Eugene Martin | Department of Media Arts

Eugene Martin

Associate Professor / M.F.A. Director
Highlights: 
Directing, Creative Producing, Screenwriting, Social Justice, Stories of Youth
Scene Analysis
Eugene Martin
Office: 
RTFP 265

Eugene Martin is a filmmaker whose work looks intimately at issues of youth, social justice, and human rights. He has directed ten feature films, with his newest, Marisol, in release on Amazon. Marisol is part of a trilogy of films about immigration in Texas.

Edge City (introducing and starring Mark Webber), won the Grand Jury Prize at the Hamptons International Film Festival in 1998. In 2001, Diary of a City Priest (starring David Morse) was an official selection at the Sundance Film Festival. The Other America was featured as the Opening Night film at the 2004 Slamdance Film Festival. In 2013, Martin's documentary feature film, The Anderson Monarchs, was released by Cinedigm as part of the Sundance Institute's Artists Services distribution program to Netflix, iTunes, and Amazon. The Anderson Monarchs was screened theatrically in New York and Los Angeles in Docuweeks 2012 and was an officially accepted entrant for the Academy Awards, the DGA Awards, and the Independent Spirit Awards for Documentary Feature Film.
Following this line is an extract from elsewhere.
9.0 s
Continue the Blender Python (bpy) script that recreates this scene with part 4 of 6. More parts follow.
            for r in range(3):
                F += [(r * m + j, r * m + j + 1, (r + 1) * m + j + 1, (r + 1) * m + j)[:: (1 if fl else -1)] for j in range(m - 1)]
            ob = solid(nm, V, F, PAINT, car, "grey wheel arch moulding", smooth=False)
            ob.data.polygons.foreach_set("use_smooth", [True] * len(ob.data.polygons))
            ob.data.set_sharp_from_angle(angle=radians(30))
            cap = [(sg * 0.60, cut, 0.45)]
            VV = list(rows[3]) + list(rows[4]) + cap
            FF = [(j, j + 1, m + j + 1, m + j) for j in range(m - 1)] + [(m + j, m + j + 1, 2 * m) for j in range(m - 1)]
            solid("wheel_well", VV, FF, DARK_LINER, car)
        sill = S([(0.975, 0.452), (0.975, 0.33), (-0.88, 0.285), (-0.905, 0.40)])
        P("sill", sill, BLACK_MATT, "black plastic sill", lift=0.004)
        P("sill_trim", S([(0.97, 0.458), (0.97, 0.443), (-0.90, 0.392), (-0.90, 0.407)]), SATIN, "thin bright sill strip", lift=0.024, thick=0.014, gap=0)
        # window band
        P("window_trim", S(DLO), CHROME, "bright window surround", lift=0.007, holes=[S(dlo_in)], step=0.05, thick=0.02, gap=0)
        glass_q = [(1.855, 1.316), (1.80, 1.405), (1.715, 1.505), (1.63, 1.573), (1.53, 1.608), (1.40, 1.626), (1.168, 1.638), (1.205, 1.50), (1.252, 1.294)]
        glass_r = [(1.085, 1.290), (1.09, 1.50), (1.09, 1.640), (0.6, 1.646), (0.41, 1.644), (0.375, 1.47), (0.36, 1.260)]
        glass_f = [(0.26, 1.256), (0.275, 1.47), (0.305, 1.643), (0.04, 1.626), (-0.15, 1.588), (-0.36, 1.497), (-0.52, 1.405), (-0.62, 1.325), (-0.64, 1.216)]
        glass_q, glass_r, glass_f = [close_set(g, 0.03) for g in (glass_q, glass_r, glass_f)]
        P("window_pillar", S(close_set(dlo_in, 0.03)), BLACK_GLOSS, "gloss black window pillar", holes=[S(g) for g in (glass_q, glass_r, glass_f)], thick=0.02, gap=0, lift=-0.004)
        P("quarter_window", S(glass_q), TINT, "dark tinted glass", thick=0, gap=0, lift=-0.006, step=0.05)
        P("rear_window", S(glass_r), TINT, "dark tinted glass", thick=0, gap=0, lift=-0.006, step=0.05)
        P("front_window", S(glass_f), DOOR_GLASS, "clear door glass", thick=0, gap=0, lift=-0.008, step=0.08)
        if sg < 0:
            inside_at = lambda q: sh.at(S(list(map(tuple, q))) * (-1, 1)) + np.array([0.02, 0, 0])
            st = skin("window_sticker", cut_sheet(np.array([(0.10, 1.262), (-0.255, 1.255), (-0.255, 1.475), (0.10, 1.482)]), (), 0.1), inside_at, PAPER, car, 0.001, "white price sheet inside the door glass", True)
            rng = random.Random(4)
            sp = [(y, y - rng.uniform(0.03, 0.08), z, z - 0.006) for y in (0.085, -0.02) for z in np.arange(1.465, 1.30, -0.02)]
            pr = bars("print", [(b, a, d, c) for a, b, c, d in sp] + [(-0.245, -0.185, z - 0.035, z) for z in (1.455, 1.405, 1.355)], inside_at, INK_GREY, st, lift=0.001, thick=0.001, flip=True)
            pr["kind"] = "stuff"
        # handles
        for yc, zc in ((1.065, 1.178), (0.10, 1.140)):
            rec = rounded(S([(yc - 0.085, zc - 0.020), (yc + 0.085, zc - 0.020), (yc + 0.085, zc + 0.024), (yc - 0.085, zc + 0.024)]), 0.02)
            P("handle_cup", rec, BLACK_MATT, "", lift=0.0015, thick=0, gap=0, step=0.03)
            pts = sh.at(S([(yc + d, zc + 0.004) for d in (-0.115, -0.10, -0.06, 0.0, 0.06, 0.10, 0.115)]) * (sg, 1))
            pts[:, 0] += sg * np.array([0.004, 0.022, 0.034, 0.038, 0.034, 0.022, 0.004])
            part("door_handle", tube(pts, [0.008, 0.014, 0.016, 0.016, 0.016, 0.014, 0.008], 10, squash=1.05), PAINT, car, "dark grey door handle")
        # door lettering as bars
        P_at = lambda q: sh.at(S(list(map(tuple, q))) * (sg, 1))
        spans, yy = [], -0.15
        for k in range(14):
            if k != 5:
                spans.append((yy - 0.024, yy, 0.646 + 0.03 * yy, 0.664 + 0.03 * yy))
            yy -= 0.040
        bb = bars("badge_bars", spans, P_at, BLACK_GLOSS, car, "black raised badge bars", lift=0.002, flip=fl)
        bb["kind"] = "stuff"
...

Major funders include The Independent Television Service (ITVS), The Philadelphia Foundation, The Pew Charitable Trusts, the Pennsylvania Council on the Arts, the American Motion Picture Academy of Arts and Sciences, the Sundance Documentary Fund, and Texas Filmmakers.

Martin works fluidly between narrative and documentary forms, and often combines techniques from both in his work. His films have been screened internationally in more than 25 countries. His work has aired on national PBS, The Sundance Channel, and the BBC. His films have been screened at the Directors Guild of America, the National Gallery of Art, and at more than 100 film festivals internationally.

Martin teaches Directing Narrative Media and Graduate Cinematography. In 2011-2012 his Advanced Film students that made the narrative short, The Whale, won the international Eastman Kodak Cinematography Award and the film was screened at the Clermont-Ferrand film festival; the film was also a Regional Finalist for the Student Academy Awards in 2012. To date, the Advanced Film students in his classes have completed 51 narrative short films and been official selections in more than 50 film festivals.

Martin holds a Master of Fine Arts Degree in Film from Temple University.

He also is a member of the Directors Guild of America.